Introduction to Stanislavski

Created by Drama Teacher Academy

This is an in-depth unit with instruction and activities about the Stanislavski acting method. It is followed by scene work in which students learn how to score a scene, do a comprehensive character analysis, and use what they have learned in rehearsals in a performance. Students will also watch their own work and evaluate their process after the performance.

The purpose of this unit is to give students an introduction and understanding of Stanislavski’s method and to put it into use as they prepare scenes for performance. After seeing their work, and spending time reflecting on how they used the principles of the method, students should take away a concrete understanding of how to prepare a role for performance.

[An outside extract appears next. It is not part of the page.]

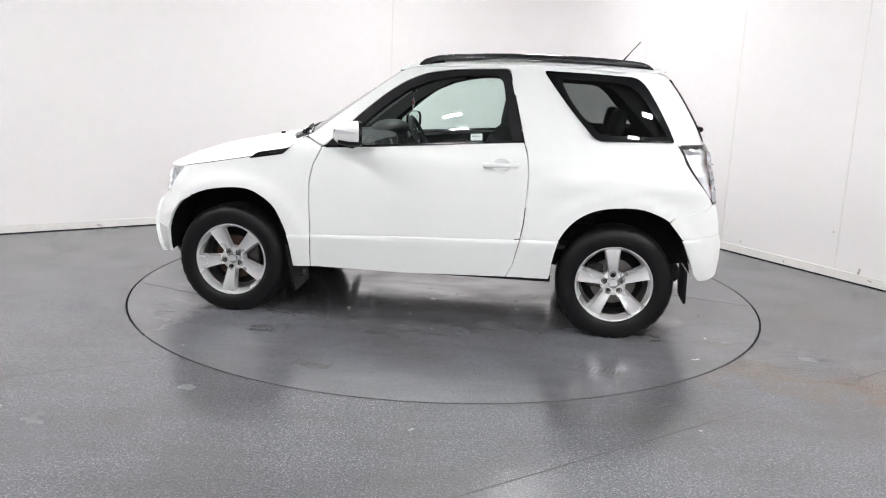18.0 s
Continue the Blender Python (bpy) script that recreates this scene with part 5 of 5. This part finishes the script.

The overview lays out the objective, lesson format, time management and activity choices for the unit.
1: Stanislavski and "The Method"
Students will be introduced to the history and background of Stanislavski, the Method of Physical Action and why he developed the method as a way of playing a character. Moving on, students will be introduced to the principles and techniques of the method. Students will also receive the scene they will work on for the entire unit.
2: Exploring Principles of The Method
Students will engage in activities to help them further their understanding of the principles of Stanislavski’s Method.
3: Analyzing the Play and Given Circumstances
This lesson marks the shift from working on exercises to working directly on the scenes. Students will revisit their scenes and do some preliminary analysis about the plot, style, and main ideas of the plays these scenes come from. They will learn about given circumstances and their importance. Students will complete a character analysis in order to give them information about the given circumstances of their character to use in scene work.
4: Scoring the Script and Actions
Students will get more instruction in scoring their scene. They will first define a super objective for their character, then break down the scene into beats. They will learn about defining those beats with compelling active verbs which should translate into strong actions and interesting acting choices in rehearsal.
5: Rehearsals
Students will put into action the Stanislavski principles, superobjective, and scene scores as they rehearse their scenes for performance. In these classes students will work through planning, blocking, specific details, a line check, and a final runthrough before the performance.
6: Performance and Evaluation
Students will demonstrate their knowledge of everything they have learned through scene performance. They will watch the scenes afterward to self-evaluate. An optional quiz is provided.